CRS also provides this word of caution about appeals court judges who join in majority opinions.
CRS, March 8: The act of joining an opinion authored by another judge does not necessarily reflect full agreement with the underlying opinion. For example, in an effort to promote consensus on a court, some judges will decline to dissent unless the underlying issue is particularly contentious. As one commentator notes, “[T]he fact that a judge joins in a majority opinion may not be taken as indicating complete agreement. Rather, silent acquiescence may be understood to mean something more like ‘I accept the outcome in this case, and I accept that the reasoning in the majority opinion reflects what a majority of my colleagues has agreed on.’”
Despite these caveats about the relative meaning of dissent rates, we have found that senators on both sides of the aisle have cited such statistics over the years when supporting their party’s Supreme Court nominees.
Echoes of Sotomayor, Alito Hearings
During the 2006 confirmation hearings for Supreme Court nominee Samuel A. Alito Jr., Grassley and Sen.

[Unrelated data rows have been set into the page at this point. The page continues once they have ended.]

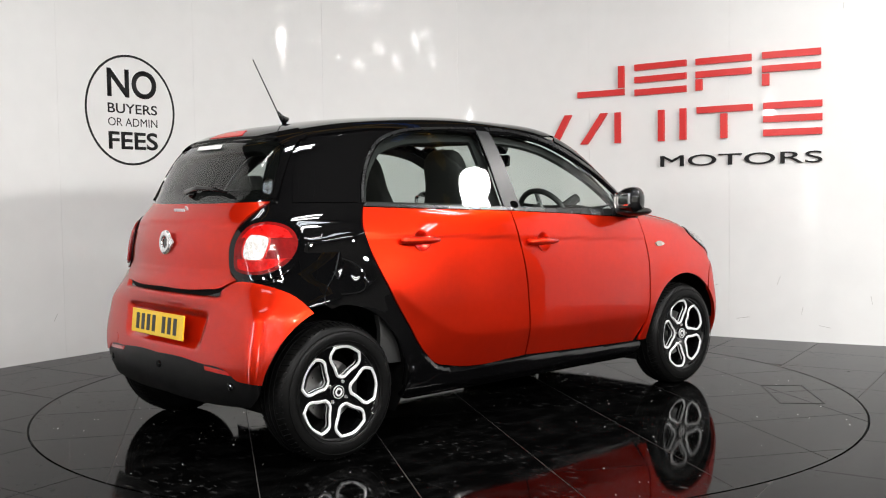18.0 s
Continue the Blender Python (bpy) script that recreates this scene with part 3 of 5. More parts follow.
def shrink(loop, d):
    """A closed outline drawn in by d."""
    t = np.roll(loop, -1, 0) - np.roll(loop, 1, 0)
    n = np.c_[-t[:, 1], t[:, 0]] / (np.linalg.norm(t, axis=1)[:, None] + 1e-9)
    x, y = loop.T
    s = np.sign(np.sum(x * np.roll(y, -1) - y * np.roll(x, -1)))
    return loop + n * d * s


# ---- outlines in metres ----
DOOR_HOLE_F = [(-0.05, 0.37, 1), (0.79, 0.35, 1), (0.85, 0.6), (0.85, 0.95, 1), (-0.09, 1.0, 1)]
DOOR_HOLE_R = [(-0.14, 0.37, 1), (-0.18, 1.0, 1), (-0.95, 1.03, 1), (-0.98, 0.94), (-0.86, 0.66), (-0.66, 0.40, 1)]
HEADLIGHT = [(1.442, 0.677, 0.916), (1.431, 0.703, 0.895), (1.452, 0.719, 0.866), (1.51, 0.732, 0.822), (1.587, 0.736, 0.770), (1.628, 0.706, 0.726), (1.656, 0.657, 0.700), (1.711, 0.505, 0.680),
             (1.718, 0.472, 0.686), (1.702, 0.459, 0.764), (1.684, 0.461, 0.816), (1.657, 0.472, 0.850), (1.619, 0.503, 0.875), (1.551, 0.546, 0.902), (1.467, 0.636, 0.923)]
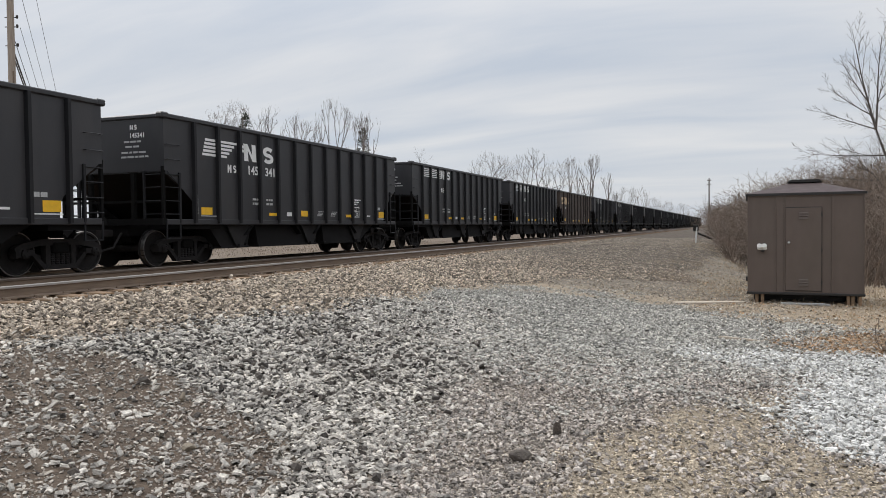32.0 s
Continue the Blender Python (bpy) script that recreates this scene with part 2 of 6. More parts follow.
M_BALLAST = stone_material("tan_grey_ballast", (0.68, 0.572, 0.45), (0.27, 0.218, 0.168), 0.75)
M_MIXSTONE = stone_material("pinkish_grey_mixed_stone", (0.58, 0.515, 0.455), (0.25, 0.217, 0.19), 0.72)
M_BANKSTONE = stone_material("grey_tan_bank_stone", (0.54, 0.463, 0.372), (0.255, 0.215, 0.17), 0.5)
M_GREYSTONE = stone_material("grey_crushed_stone", (0.66, 0.608, 0.535), (0.33, 0.302, 0.265), 0.58)
M_WHITESTONE = stone_material("pale_limestone_gravel", (0.80, 0.78, 0.74), (0.54, 0.525, 0.495), 0.32)
M_BLUESTONE = stone_material("blue_grey_fine_gravel", (0.585, 0.555, 0.495), (0.325, 0.308, 0.274), 0.6)
M_ROCK = stone_material("tan_field_rock", (0.27, 0.225, 0.165), (0.17, 0.14, 0.105), 0.1)
M_DARKSTONE = stone_material("dark_slag_stone", (0.062, 0.052, 0.044), (0.10, 0.084, 0.07), 0.45)
M_PEBBLE = stone_material("tan_pebbles", (0.55, 0.485, 0.41), (0.235, 0.20, 0.168), 0.85)
M_TANPEBBLE = stone_material("straw_tan_pebbles", (0.68, 0.575, 0.44), (0.34, 0.28, 0.207), 0.6)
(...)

Orrin Hatch told Alito that he had a dissent rate of 1.6 percent of cases that he decided on the 3rd Circuit.
Grassley, Jan. 11, 2006: I recall from reading a synopsis of your opinions, and the reality is, as I see it, you don’t disagree with majority opinions more frequently than most Federal appeals judges do in similar cases. And of more than 4,800 cases—and that we got from the Washington Post. But of more than 4,800 cases that you decided during your tenure on the Third Circuit, you dissented only in 79 cases, which would be only 1.6 percent of all those cases.

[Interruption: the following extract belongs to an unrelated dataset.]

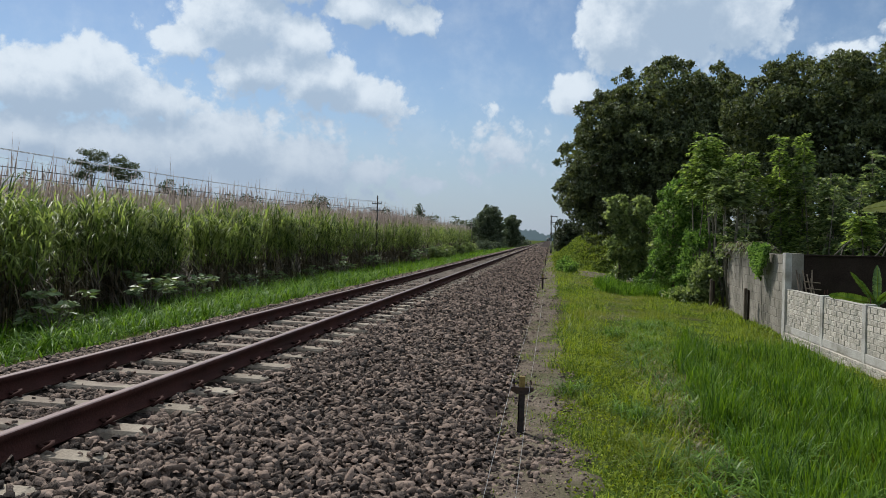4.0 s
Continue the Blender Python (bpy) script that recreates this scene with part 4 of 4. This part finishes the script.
# understorey behind, with the shade under the trees put into its leaf colour
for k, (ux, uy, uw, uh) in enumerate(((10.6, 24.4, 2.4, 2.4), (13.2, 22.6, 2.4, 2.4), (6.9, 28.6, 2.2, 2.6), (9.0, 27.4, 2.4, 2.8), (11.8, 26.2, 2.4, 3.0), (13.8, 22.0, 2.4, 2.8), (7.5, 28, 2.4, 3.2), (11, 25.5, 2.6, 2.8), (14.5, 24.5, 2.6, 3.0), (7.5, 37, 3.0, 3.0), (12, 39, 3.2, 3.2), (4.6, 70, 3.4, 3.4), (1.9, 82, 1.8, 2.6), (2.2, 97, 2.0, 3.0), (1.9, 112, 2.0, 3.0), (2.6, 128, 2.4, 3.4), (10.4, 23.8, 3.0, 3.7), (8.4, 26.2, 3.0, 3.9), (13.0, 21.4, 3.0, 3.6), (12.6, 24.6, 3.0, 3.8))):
    tree_thing("understorey_bush", "undergrowth below the trees, its shade put into the dark green leaf colour", ux, uy, uh, 0.06, [(0, 0, uh * 0.35, uw * 0.6, 1.2, uh * 0.5), (uw * 0.35, 0, uh * 0.6, uw * 0.5, 1.1, uh * 0.5), (-uw * 0.35, 0, uh * 0.5, uw * 0.5, 1.1, uh * 0.55)], 2800, 0.24, 0.13, M_SHRUB, 50 + k, "bush", "undergrowth", limbs=4, shell=0.3)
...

Hatch, Jan. 11, 2006: Well, would it surprise you to know that you have dissented only 79 times in nearly 5,000 cases in which you have participated? That comes to about 1.6 percent, which is considerably lower than most others who have been on the appellate courts.
Cotropia, the University of Richmond law professor, confirmed Alito’s 1.6 percent dissent rate for us using the same method that the CRS used to calculate the rate for Gorsuch. Cotropia found that Alito had authored 82 dissents on 5,192 majority opinions.
(Technical note: Unlike the CRS, Cotropia did not exclude recusals by Alito. But he said that would be such a small number as to have zero effect on Alito’s dissent rate.)
During the confirmation hearings for Justice Sonia Sotomayor in 2009, Democratic Sen. Chuck Schumer also touted Sotomayor’s low dissent rate, except he focused on the few times that Sotomayor disagreed with Republican-appointed judges.
Schumer said Sotomayor’s “record shows that she is in the mainstream” because she “has agreed with Republican colleagues 95 percent of the time” on the 2nd Circuit.
Republican Sen. Hatch acknowledged the Democratic talking point on her agreement with Republican-appointed judges — “for which I congratulate her,” he said. But Hatch added that many of the Democrats who cited that statistic in praise of Sotomayor’s “mainstream” record also opposed Alito “even though he had voted with his Democrat-appointed Third Circuit colleagues 99 percent of the time during a more longer appeals court career.”
Cotropia told us that actually Sotomayor had a lower overall dissent rate than either Alito or Gorsuch. He found she issued 25 written dissents out of 3,641 opinions for a rate of just 0.69 percent.
Sotomayor and Alito are good examples of how federal appeals judges “dissent more as justices on the Supreme Court,” he said.
Using the Supreme Court database maintained by the Washington University School of Law, Cotropia found that Alito has a Supreme Court dissent rate of 17.25 percent (124 dissents in 719 rulings) and Sotomayor has a 17.95 percent rate (84 dissents out of 468 rulings).
We also note that, as of the 2015 term, Sotomayor is the most liberal of the Supreme Court justices and Alito is the second most conservative, according to a 2016 study co-authored by Lee Epstein, the co-director of the Center for Empirical Research in the Law at the Washington University School of Law. Her study, “President-Elect Trump and his Possible Justices,” compared the judges on Trump’s list of Supreme Court candidates to sitting justices. For current justices, Epstein’s study used Martin-Quinn scores, which measure the relative location of current U.S. Supreme Court justices on an ideological scale based on their voting patterns.
“These judges, even with low dissent when judging on the appeals court, show their ideology when they go to the Supreme Court,” Cotropia said.
That same study projects Gorsuch — once confirmed to the Supreme Court, as expected — would fall “within the Alito-Scalia ideological range” and to the right of Alito.
We take no position on Gorsuch’s nomination or whether he is “mainstream” or not. What we have found, though, is that a circuit court judge’s overall dissent rate isn’t useful in determining a nominee’s ideology.
Updated, April 7: The Senate confirmed Gorsuch, 54 to 45, on April 7. Three Democratic senators — Joe Manchin, Heidi Heitkamp and Joe Donnelly — joined the GOP majority to approve the nomination.